───── Supplied information ─────

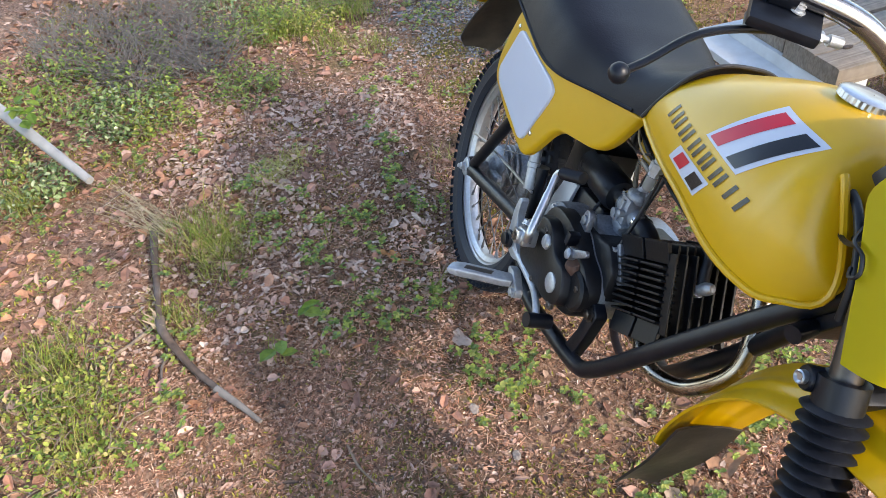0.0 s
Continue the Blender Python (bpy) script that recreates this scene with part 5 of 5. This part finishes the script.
# moss tufts
mossy = lambda x, y: min(1.0, max(0.06, 4 * (noise.noise((x * 2.2 + 4, y * 2.2, 2)) + 0.5 * noise.noise((x * 7, y * 7, 12)) - 0.02)))
xy = spread_over(44000, -2.4, 2.4, -1.6, 2.6, mossy)
n = len(xy)
xy = np.concatenate([xy, spread_over(14000, -1.75, -0.45, 0.05, 2.3, lambda x, y: (1.0 if noise.noise((x * 2.6, y * 2.6, 21)) > 0.0 else 0.05) * (1.0 - 0.9 * min(1.0, stony(x, y)))), spread_over(3000, 0.6, 1.7, 0.2, 1.2, lambda x, y: 1.0 if noise.noise((x * 3.2, y * 3.2, 23)) > 0.12 else 0.03)])
n = len(xy)
leaves("moss", on_ground(xy, 0.0), rng.uniform(0, 6.28, n), rng.uniform(0.3, 1.5, n), rng.uniform(0.006, 0.016, n), rng.uniform(0.003, 0.006, n), 0.2 * np.ones(n), MOSS, label="patches of yellow-green moss", category="moss")

# seedlings: each a rosette of small leaves on a short stem
SEEDLINGS = [(-0.32, -0.167), (-0.25, -0.13), (-0.22, -0.08), (-0.226, -0.258), (-0.228, -0.291), (0.092, -0.141), (0.142, -0.105), (0.163, -0.197), (-0.566, -0.161), (-0.445, -0.143), (0.311, -0.061), (0.371, 0.047), (0.448, -0.003), (-0.521, 0.169), (0.256, 0.074), (-0.104, -0.226), (0.267, -0.003), (-0.925, 0.237), (0.374, -0.044), (0.42, 0.03)]
SEEDLINGS += [(-0.43, -0.604), (-0.343, -0.447), (-0.269, -0.538), (-0.689, -0.222), (-0.379, -0.171), (0.114, -0.271), (0.189, -0.218), (-0.225, -0.377), (-0.121, -0.393), (-0.052, -0.383), (-0.18, -0.532), (0.169, -0.353), (-0.46, -0.56), (-0.3, -0.6)]
SEEDLINGS += [(0.7, 0.27), (0.73, 0.199), (0.773, 0.335), (0.828, 0.206), (0.909, 0.238), (0.899, 0.351), (0.61, 0.471), (0.671, 0.41), (0.917, 0.179)]
SEEDLINGS += [(1.0, 0.06), (0.91, 0.35), (1.09, 1.01), (0.95, 0.69), (0.78, 0.46), (0.99, 0.02), (0.98, -0.02), (1.02, 0.04), (1.06, 0.0), (0.92, 0.15)]
spots = [(x, y, 1.0) for x, y in SEEDLINGS]
SPROUTS = [(0.777, 0.233), (0.621, 0.315), (0.679, 0.142), (0.921, 0.37), (-0.003, -0.144), (0.094, -0.012), (-0.587, -0.181), (-0.233, -0.085), (-0.123, -0.239), (0.122, -0.304), (0.542, 0.274), (0.533, 0.206), (0.554, 0.14), (-0.209, -0.22)]
spots += [(x, y, 0.8) for x, y in SPROUTS]
spots += [(x + rng.normal(0, 0.07), y + rng.normal(0, 0.05), rng.uniform(0.4, 0.7)) for x, y in SEEDLINGS for j in range(1)]
known = lambda x, y: 0.12 if -0.8 < x < 0.95 and -0.68 < y < 0.5 else 1.0
green = lambda x, y: known(x, y) * (0.08 + 0.92 * (noise.noise((x * 3.4, y * 3.4, 11)) > 0.12) * (1.0 if y < 0.6 else 0.5))
spots += [(x, y, rng.uniform(0.5, 1.0)) for x, y in spread_over(620, -2.2, 2.3, -1.5, 2.4, green)]
spots += [(x, y, rng.uniform(0.7, 1.0)) for x, y in spread_over(260, 1.15, 2.7, 1.2, 3.1, lambda x, y: 0.3 + 0.7 * (noise.noise((x * 2.4, y * 2.4, 31)) > 0.0))]
spots += [(x, y, rng.uniform(0.4, 0.9)) for x, y in spread_over(150, -2.4, 0.6, -1.6, 0.1, lambda x, y: known(x, y) * (noise.noise((x * 4.2, y * 4.2, 3)) > 0.1) * min(1.0, max(0.0, -y * 1.3 + 0.2 * -x)))]
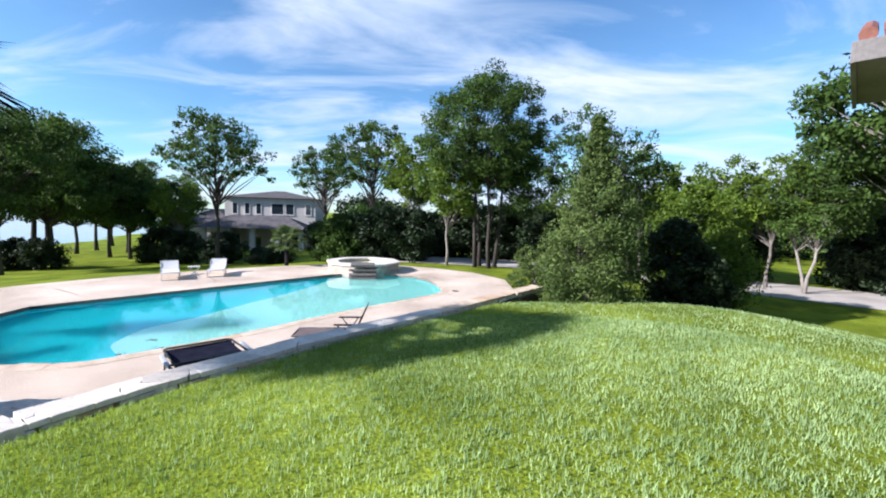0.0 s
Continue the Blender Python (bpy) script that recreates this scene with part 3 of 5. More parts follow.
def fan_palm(label, trunk_pts, radii, crown, fronds, meshes, boots, boot_size, seed, rise=(68, 80), tiers=None):
    rnd = np.random.RandomState(seed)
    t = tagged(new("palm_tree"), label, "palm tree")
    bm = bmesh.new()
    tube(bm, trunk_pts, radii, 20)
    for v in bm.verts:
        d = noise.noise(v.co * 4.0) * 0.035
        v.co += Vector((v.co.x - trunk_pts[0][0], v.co.y - trunk_pts[0][1], 0)).normalized() * d
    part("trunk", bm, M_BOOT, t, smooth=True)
    bm = bmesh.new()
    zs = [p[2] for p in trunk_pts]
    for k in range(boots):
        z = zs[0] + 0.15 + (zs[-1] - zs[0] - 0.2) * (k + rnd.rand() * 0.8) / boots
        a = k * 2.39996 + rnd.rand() * 1.2
        i = np.interp(z, zs, range(len(zs)))
        r = float(np.interp(z, zs, radii)) - 0.015
        c = [float(np.interp(z, zs, [p[j] for p in trunk_pts])) for j in (0, 1)]
        up = boot_size * (0.5 + 1.1 * rnd.rand() ** 1.5)
        m = Matrix.Translation((c[0] + r * math.cos(a), c[1] + r * math.sin(a), z)) @ Euler((0, 0, a - math.pi / 2)).to_matrix().to_4x4()
        boot_piece(bm, m, boot_size * 0.42 * (0.7 + 0.5 * rnd.rand()), up, (0.035 + 0.11 * rnd.rand() ** 2.5) * min(1, boot_size / 0.15))
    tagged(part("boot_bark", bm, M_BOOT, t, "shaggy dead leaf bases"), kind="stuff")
    if tiers:
        placed = [(az, el, sc, mi) for el, sc, mi, azs in tiers for az in azs]
    else:
        placed = []
        for k in range(fronds):
            fr = k / (fronds - 1)
            placed.append((math.degrees(k * 2.39996) + rnd.rand() * 16, rise[0] - rise[1] * fr ** 0.85 + rnd.rand() * 20 - 10, 0.88 + 0.24 * rnd.rand(), int((fr + 0.3 * (rnd.rand() - 0.5)) * len(meshes))))
    for az, el, sc, mi in placed:
        ob = new("frond", meshes[max(0, min(len(meshes) - 1, mi))])
        ob.parent = t
        low = 0.35 * min(1, max(0, (60 - el) / 120))
        wob = 14 if tiers else 20
        ob.matrix_basis = Matrix.Translation((crown[0], crown[1], crown[2] - low)) @ Euler((0, 0, radians(az))).to_matrix().to_4x4() @ Euler((radians((rnd.rand() * 2 - 1) * wob), radians(-el), 0)).to_matrix().to_4x4() @ Matrix.Scale(sc, 4)
    return t


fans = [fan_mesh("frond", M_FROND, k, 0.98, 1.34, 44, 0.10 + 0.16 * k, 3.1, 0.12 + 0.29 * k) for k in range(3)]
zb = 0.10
fan_palm("stout fan palm with shaggy trunk toned dark as backlit, in a mulch ring", [(PALM[0], PALM[1], zb), (PALM[0] - 0.01, PALM[1], 0.35), (PALM[0] - 0.02, PALM[1] - 0.01, 0.7), (PALM[0], PALM[1] - 0.01, 1.4), (PALM[0] + 0.01, PALM[1], 2.2), (PALM[0], PALM[1], 3.0), (PALM[0], PALM[1], 3.9), (PALM[0], PALM[1], 4.5)],
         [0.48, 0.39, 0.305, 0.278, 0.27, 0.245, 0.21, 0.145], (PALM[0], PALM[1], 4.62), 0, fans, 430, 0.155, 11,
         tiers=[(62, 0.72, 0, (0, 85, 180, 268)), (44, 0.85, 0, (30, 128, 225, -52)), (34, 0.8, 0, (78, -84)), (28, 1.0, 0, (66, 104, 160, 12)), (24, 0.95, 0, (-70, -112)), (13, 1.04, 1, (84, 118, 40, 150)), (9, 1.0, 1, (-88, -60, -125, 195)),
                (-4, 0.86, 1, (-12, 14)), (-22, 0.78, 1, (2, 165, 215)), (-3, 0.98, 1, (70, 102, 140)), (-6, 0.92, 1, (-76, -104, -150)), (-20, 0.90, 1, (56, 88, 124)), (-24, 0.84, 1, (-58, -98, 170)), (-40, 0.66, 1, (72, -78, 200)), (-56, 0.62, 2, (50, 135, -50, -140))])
bm = bmesh.new()
rnd = np.random.RandomState(2)
for k in range(3):
    tube(bm, [(PALM[0] + 0.03 * k, PALM[1] + 0.20, 1.34 + 0.03 * k), (PALM[0] + 0.05 * k, PALM[1] + 0.33 + 0.03 * k, 1.27), (PALM[0] + 0.06 * k, PALM[1] + 0.37 + 0.03 * k, 1.02 - 0.05 * k)], [0.026, 0.02, 0.007], 5)
tagged(part("dead_leaf_stalk", bm, M_BOOT), "dry leaf stalk hanging from the palm trunk", "palm stalk")

# mulch ring
t = tagged(new("mulch_bed"), "ring of red-brown bark mulch round the palm", "mulch", kind="stuff")
bm = bmesh.new()
ring = [bm.verts.new((PALM[0] + 0.72 * math.cos(a), PALM[1] + 0.72 * math.sin(a), 0.11)) for a in np.linspace(0, 2 * math.pi, 28, endpoint=False)]
mid = [bm.verts.new((PALM[0] + 0.40 * math.cos(a), PALM[1] + 0.40 * math.sin(a), 0.17)) for a in np.linspace(0, 2 * math.pi, 28, endpoint=False)]
for i in range(28):
    bm.faces.new((ring[i], ring[(i + 1) % 28], mid[(i + 1) % 28], mid[i]))
part("bed", bm, M_MULCH, t)
cv, cf = [], []
for k in range(2600):
    a, r = rnd.rand() * 2 * math.pi, 0.36 + 0.40 * math.sqrt(rnd.rand())
    c = np.array([PALM[0] + r * math.cos(a), PALM[1] + r * math.sin(a), 0.185 - 0.07 * (r - 0.36) / 0.36 + rnd.rand() * 0.02])
    R = np.array(Euler(((rnd.rand() - 0.5) * 1.4, (rnd.rand() - 0.5) * 1.4, rnd.rand() * 6.3)).to_matrix())
    l, w, h = 0.02 + 0.025 * rnd.rand(), 0.006 + 0.006 * rnd.rand(), 0.004
    b = len(cv)
    for q in ((-l, -w, 0), (l, -w * 0.6, 0), (l * 0.9, w, 0), (-l, w * 0.8, 0), (0, 0, h * 2)):
        cv.append(tuple(c + R @ np.array(q)))
    cf += [(b, b + 1, b + 4), (b + 1, b + 2, b + 4), (b + 2, b + 3, b + 4), (b + 3, b, b + 4)]
tagged(link_mesh("mulch_chips", cv, cf, M_MULCH, t), kind="stuff")

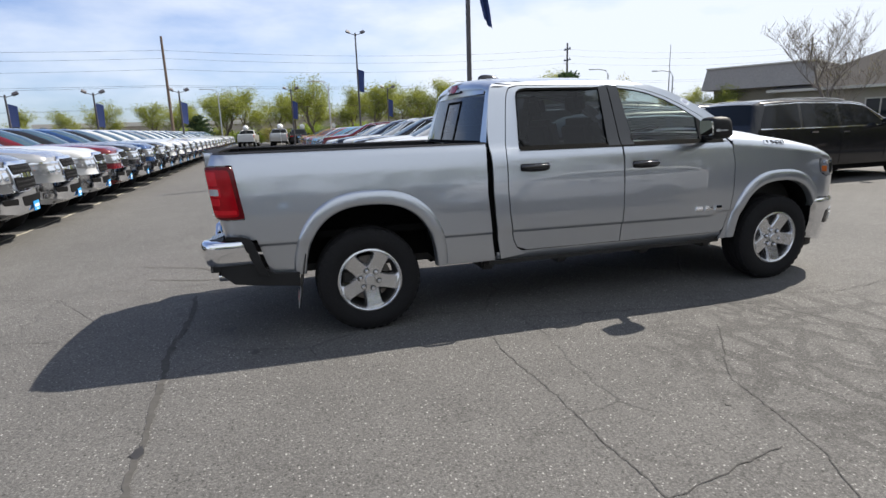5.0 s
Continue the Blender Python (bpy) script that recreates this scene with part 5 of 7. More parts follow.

─────

What is expected
Check every line of the listing for the string "script" and report how many lines have it, as a number alone.

Task solution
3